Exhibit | November 18, 2016

"Grolier Club Bookplates, Past & Present" Now Open

The art of the bookplate is alive and well among Grolier Club members—just as it has been for 130 years.

The functional purpose of the bookplate is simple: collectors paste the small pieces of paper or leather into their volumes to identify ownership and establish a trail of provenance. Yet for centuries, bookplates have also served as visual testaments to book collectors’ personalities, passions, and legacies. The ex libris is a relatively obscure art form. Its heyday lasted from roughly 1880 to 1950, but bookplate design, printing, and use remain central to many book collectors’ activities. The plates of past Grolier Club members rank as some of the finest examples of the art form, and many current Club members continue to commission and use bookplates. This exhibition links historic and contemporary bookplates to celebrate the continued vitality of the art form, both within and beyond the Grolier Club.

Bookplates are more than decorative embellishments. In many cases, thoughtful collectors work closely with artists and printers to design fitting testaments to their individual interests. Knowing that their bookplates will likely remain pasted into their treasured volumes for years to come, collectors use the art form to establish their legacy among future owners and readers. Each plate on exhibit exudes the character of its owner and the design savvy of its maker. 

The show is replete with hundreds of examples of the ex libris art form, each imbued with special meaning for maker, user, and viewer alike. “Grolier Club Bookplates, Past and Present” emphasizes the meaning behind the symbolism in the plates on display, and the artistic legacy of the artists who bring patrons’ dreams to fruition.

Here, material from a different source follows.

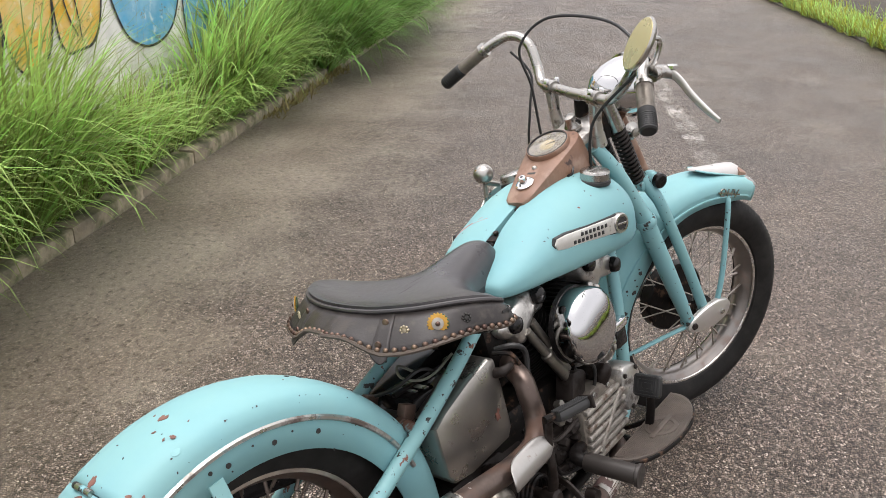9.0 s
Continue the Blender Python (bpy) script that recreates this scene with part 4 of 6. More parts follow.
for s in (-1, 1):
    for a, d, r in ((117.9, 0.052, 0.006), (118.3, 0.078, 0.004), (117.8, 0.094, 0.006), (118.2, 0.033, 0.004), (119.4, 0.09, 0.004)):
        q = rear_r(a) - d
        p = Vector((q * math.cos(radians(a)), s * (rear_w(a) + 0.0003), 0.333 + q * math.sin(radians(a))))
        _r = random.Random(int(d * 1000))
        part("rust_spot", slab([(r * _r.uniform(0.4, 1.0) * math.cos(2 * math.pi * k / 9), r * _r.uniform(0.4, 1.0) * math.sin(2 * math.pi * k / 9)) for k in range(9)], 0.0008, aim(p, p + Vector((0, s, 0)))), rust_bare, fender if a < 118.7 else flap)
hinge = part("hinge", tube([on_fender(118.8, y, 0.003) @ Vector((0, 0, 0)) for y in (-0.022, -0.008)], 0.005, 10, smooth=False), dull_chrome, fender, "chrome fender hinge with bare metal round it")
for y0, y1, m in ((-0.007, 0.007, teal_worn), (0.008, 0.022, dull_chrome), (0.023, 0.03, ink)):
    part("knuckle", tube([on_fender(118.8, y, 0.003) @ Vector((0, 0, 0)) for y in (y0, y1)], 0.005, 10, smooth=False), m, hinge)
for a, dy in ((116.9, 0), (120.8, 0)):
    part("leaf", slab(disc(0.006, 10), 0.0012, on_fender(a, 0.0, -0.0002), 0.0004), rust_bare, hinge)
# tail tip of the fender
tip_w = lambda a: rear_w(a) + 0.003
part("tail_tip", fender_shell(REAR, 169, 174.5, 8, lambda a: rear_r(a) + 0.003 + 0.014 * ease(a, 170, 174.5), tip_w, lambda a: rear_r(a) - 0.05), pale_chrome, flap, "chrome trim round the fender's tail")
def round_rect(w, h, r, n=4):
    pts = []
    for cx, cy, a0 in ((w / 2 - r, h / 2 - r, 0), (-w / 2 + r, h / 2 - r, 90), (-w / 2 + r, -h / 2 + r, 180), (w / 2 - r, -h / 2 + r, 270)):
        pts += [(cx + r * math.cos(radians(a0 + 90 * k / n)), cy + r * math.sin(radians(a0 + 90 * k / n))) for k in range(n + 1)]
    return pts


# tail lamp
tail = part("tail_lamp", slab([(-0.306, 0.588), (-0.345, 0.590), (-0.368, 0.594), (-0.370, 0.484), (-0.352, 0.478), (-0.318, 0.545)], 0.062, side_at(0, 0.019, 0), 0.006), pale_chrome, bike, "silver wedge-shaped tail lamp housing")
part("lamp_rim", slab([(-0.364, 0.598), (-0.379, 0.598), (-0.381, 0.478), (-0.366, 0.478)], 0.070, side_at(0, 0.023, 0), 0.004), pale_chrome, tail, "raised silver rim of the lens")
lamp_m = aim((-0.380, -0.012, 0.538), (-0.45, -0.012, 0.537))
part("lens", loft([[lamp_m @ Vector((x * sx, y * sy, z)) for x, y in round_rect(2, 2, 0.4)] for sx, sy, z in ((0.028, 0.054, -0.002), (0.028, 0.054, 0.0015), (0.022, 0.044, 0.0045), (0.004, 0.006, 0.005))]), lens_red, tail, "red glass lens")
part("lamp_cap", lathe([(0.015, -0.008), (0.0155, 0.006), (0.013, 0.0105), (0.001, 0.011)], aim((-0.340, -0.012, 0.592), (-0.340, -0.012, 0.70)), 20), box_steel, tail, "small weathered cap on the housing")
part("lamp_flange", strap([(-0.290, -0.012, 0.612), (-0.312, -0.012, 0.562), (-0.338, -0.012, 0.502), (-0.358, -0.012, 0.462)], 0.074, 0.007), pale_chrome, tail, "curved silver flange on the fender")
part("lamp_bracket", tube([(-0.30, -0.01, 0.60), (-0.31, -0.01, 0.615), (-0.325, -0.01, 0.635)], 0.007, 10, 4, flat=0.6), box_steel, tail)

# number plates, back to back
PLATE = Matrix.Translation((-0.312, 0.004, 0.670)) @ pose(0, 0, 0, 0, 0, 3) @ Matrix(((0, -0.11, 0.994, 0), (1, 0, 0, 0), (0, 0.994, 0.11, 0), (0, 0, 0, 1)))


plate = part("number_plate", slab(round_rect(0.214, 0.128, 0.006), 0.0025, PLATE @ pose(0, 0, -0.003)), pale_chrome, bike, "plain grey number plate with a blue plate on its front side")
blue = part("blue_plate", slab(round_rect(0.178, 0.102, 0.007), 0.0018, PLATE @ pose(-0.004, 0.004, 0.002), 0.0006), plate_blue, plate, "blue and yellow old number plate")
for k in range(7):
    part("number_bar", slab(round_rect(0.011, 0.042, 0.004), 0.0012, PLATE @ pose(-0.066 + 0.021 * k, -0.002, 0.0042), 0.0004), plate_yellow, blue, "plain yellow bar")
part("plate_word", moved(letters("OREGON", 0.022, 0.0006), PLATE @ pose(-0.002, 0.041, 0.0045)), plate_yellow, blue, "yellow raised state name")
part("year_sticker", slab(round_rect(0.03, 0.022, 0.002), 0.0008, PLATE @ pose(0.01, -0.036, 0.0042)), white, blue)
part("sticker_text", moved(letters("97", 0.018, 0.0004), PLATE @ pose(0.01, -0.036, 0.0054)), ink, blue)
part("month_sticker", slab(round_rect(0.042, 0.022, 0.002), 0.0008, PLATE @ pose(0.048, -0.036, 0.0042)), sticker_red, blue, "red month sticker")
part("sticker_text", moved(letters("DEC", 0.018, 0.0004), PLATE @ pose(0.048, -0.036, 0.0054)), white, blue)
for x, y in ((-0.05, -0.055), (0.045, -0.055), (-0.05, 0.04), (0.055, 0.04)):
    part("plate_bolt", bolt(PLATE @ pose(x, y, 0.004), 0.0065, 0.006), greasy, plate, "rusty bolt")
for x, y in ((-0.083, 0.045), (0.08, 0.045), (-0.083, -0.038), (0.08, -0.038)):
    part("plate_bolt", lathe([(0.006, 0), (0.005, 0.001), (0.004, 0.0004)], PLATE @ pose(x, y, 0.0039), 12), dull_chrome, plate)
part("plate_bar", slab(round_rect(0.16, 0.018, 0.008), 0.003, PLATE @ pose(0.0, -0.055, 0.0006), 0.001), dull_chrome, plate, "slotted bracket bar")
for k in range(4):
    part("number_bar", slab(round_rect(0.03, 0.06, 0.002), 0.0008, PLATE @ pose(-0.075 + 0.05 * k, -0.005, -0.0042)), ink, plate, "plain dark bar on the rear plate")
part("plate_bracket", box(0.07, 0.034, 0.004, pose(-0.292, 0.004, 0.607, 0, 12, 3), 0.0015), box_steel, plate, "bent chrome plate bracket")
part("plate_bracket", box(0.004, 0.07, 0.035, pose(-0.314, 0.004, 0.622, 0, -7, 3), 0.0015), box_steel, plate)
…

Drawn almost entirely from the Grolier Club's own collection, the exhibition begins with one of the Grolier Club’s own bookplates, then moves to parallel bookplates of past members from the 1880s through the 1990s with the bookplates of nearly sixty current members. Notable designers include such famous artists as Walter Crane, Louis Comfort Tiffany, Lucien Pizarro, Eric Gill, Rockwell Kent, and Leonard Baskin, whose works are shown alongside that of the two most famous American masters of the bookplate genre in the early twentieth century, Edwin Davis French and Sidney Lawton Smith. There are bookplates printed by William Morris's Kelmscott Press, the Merrymount Press of Daniel Berkeley Updike, and the Spiral Press of Joseph Blumenthal. More recent typographers and calligraphers represented include Leo Wyatt, Will and Sebastian Carter, Reynolds Stone, Sheila Waters, Jerry Kelly, and Russell Maret, among others. A highlight is the original drawing—unpublished and never before exhibited—by Maurice Sendak for the bookplate of bookseller and collector Justin C. Schiller.

GALLERY HOURS: The exhibition is open to the public, free of charge, Monday-Saturday 10 am-5 pm through January 14, 2017. We will be closed Thursday and Friday, November 24-25, for the Thanksgiving Holiday, and December 24-31 for the Winter Holidays.